The narrowed blood vessel idea was intriguing because narrowed blood vessels could help explain the low blood volume found in ME/CFS. Because blood volume is a function of blood vessel volume, abnormally narrowed blood vessels could result in reduced blood volume.

The central theme was “increased vascular resistance”; i.e. more difficulty getting the blood to flow through the blood vessels. Besides the shortness of breath sometimes seen in long COVID, they noted that their findings could also explain the exercise problems commonly found.

The leader of the million-dollar study, Grace Parraga, seemed confident they’d found a key problem in long COVID and was looking forward to figuring out exactly why this is happening.

“Now that we have the what’s happening, where it’s happening and when it’s happening, we can figure out the why and the who,”

A one-year follow-up study is underway.

Two Gas Exchange Diseases? The ME/CFS / Long-COVID Connection

You might say – well, since COVID-19 often affects the lungs – you might expect there would be lung problems in long COVID – but what about ME/CFS? It’s never been associated with lung problems. No one has ever dreamed of doing a xenon gas study in a disease like ME/CFS, which has never been thought to be respiratory in nature.

The authors of the Canadian study noted, though, that they didn’t find lung or respiratory problems in long COVID – they found vascular or blood vessel problems. To this layman, at least, that suggests their findings could potentially apply wherever the small blood vessels are found.
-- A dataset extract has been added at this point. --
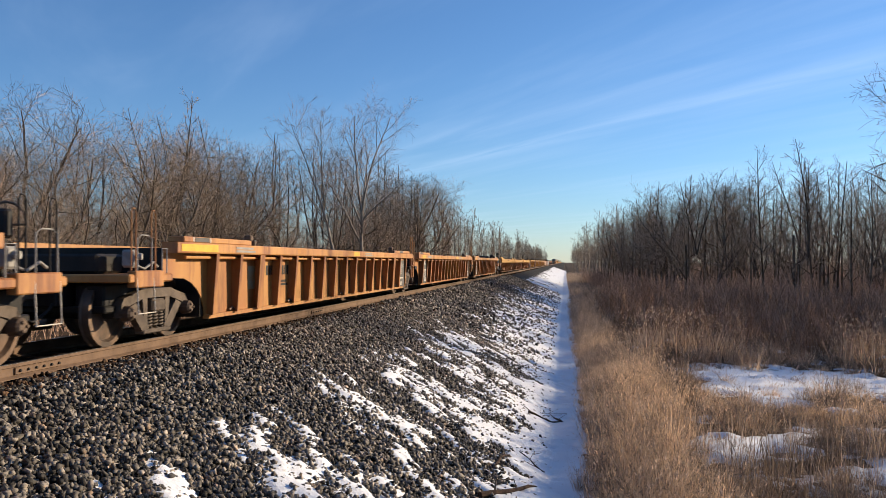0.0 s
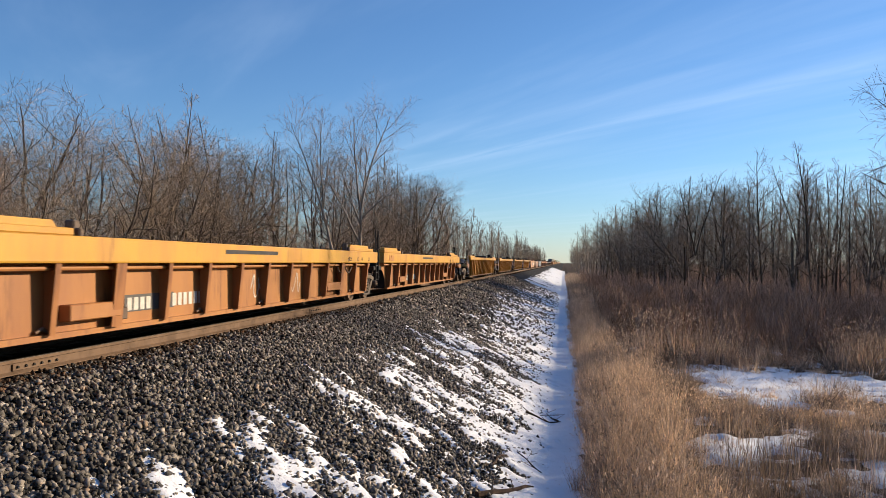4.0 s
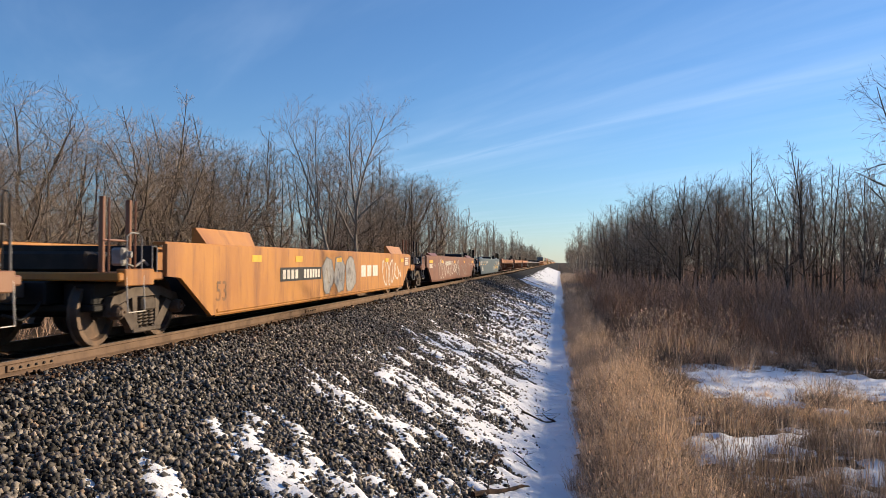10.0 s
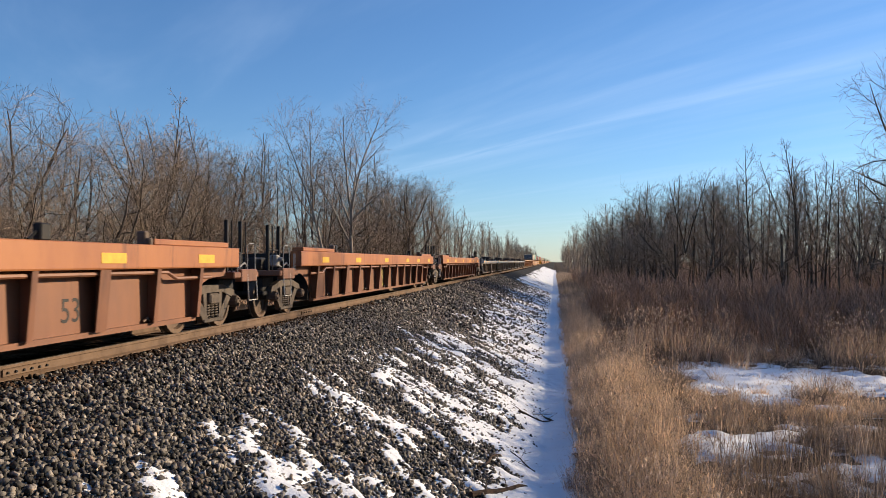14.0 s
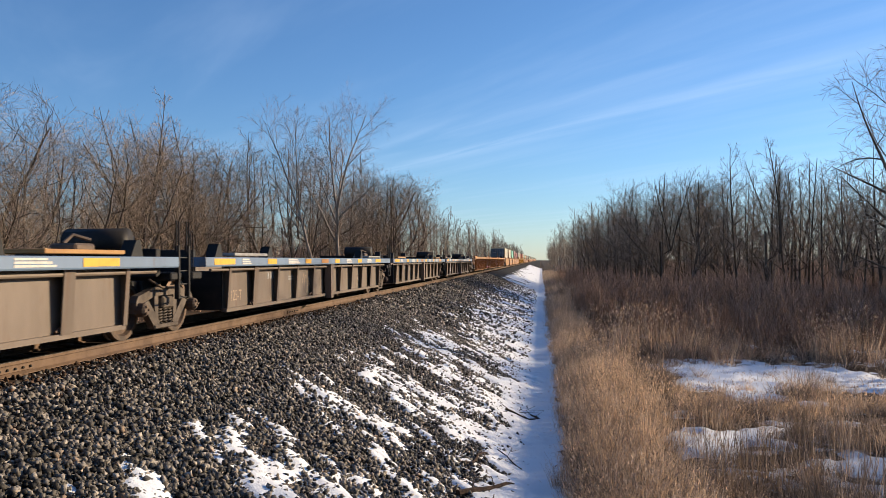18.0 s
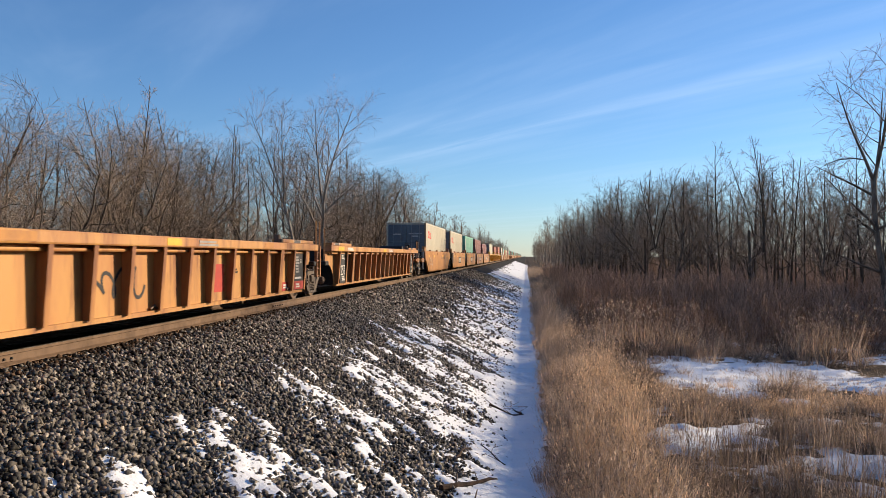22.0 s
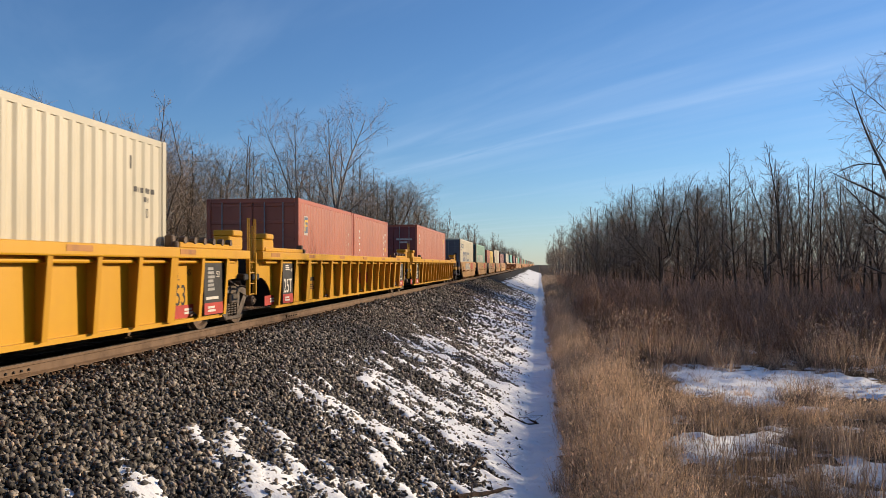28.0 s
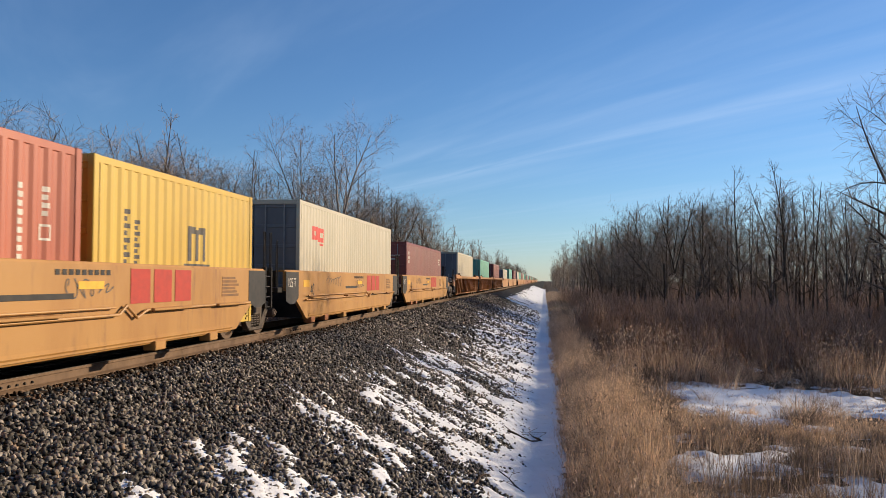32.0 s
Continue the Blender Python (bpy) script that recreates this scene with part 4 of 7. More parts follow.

One of the main avenues of attack by the coronavirus, after all, is the endothelial cells lining the blood vessels. All four of the possible causes put forth by the Canadian researchers to explain the gas exchange problems they found in long COVID have been proposed at one time or the other in ME/CFS. They include microclots, damaged blood vessels, a shunt, and “vascular remodeling”, which produces narrowed blood vessels.

Clotting was, for a short time, a pretty hot topic in ME/CFS and could result from damaged endothelial cells. Systrom has suggested that small nerve fiber damage could be shunting blood away from the muscles in ME/CFS. Wirth and Scheibenbogen proposed that narrowed blood vessels in ME/CFS are triggering an explosion of vasodilators which, in turn, are producing a wide array of symptoms. Those narrowed blood vessels could be reducing blood volumes. (I haven’t found a blood volume long-COVID study yet.)

Damaged Small Nerve Fibers May be Causing Energy Problems in Chronic Fatigue Syndrome (ME/CFS)

Hypothesis Predicts Major Failure Point in Chronic Fatigue Syndrome (ME/CFS)

Plus, we have our own ringer – the Ron Davis/Open Medicine Foundation work on red blood cell deformation – that could be impairing blood flows as well. As noted at the start of the blog, we also have an exercise study that suggests that people with ME/CFS are doing everything they can, breathing-wise, to shove more oxygen into their blood.

Any researchers up for an ME/CFS 129Xe MRI lung study?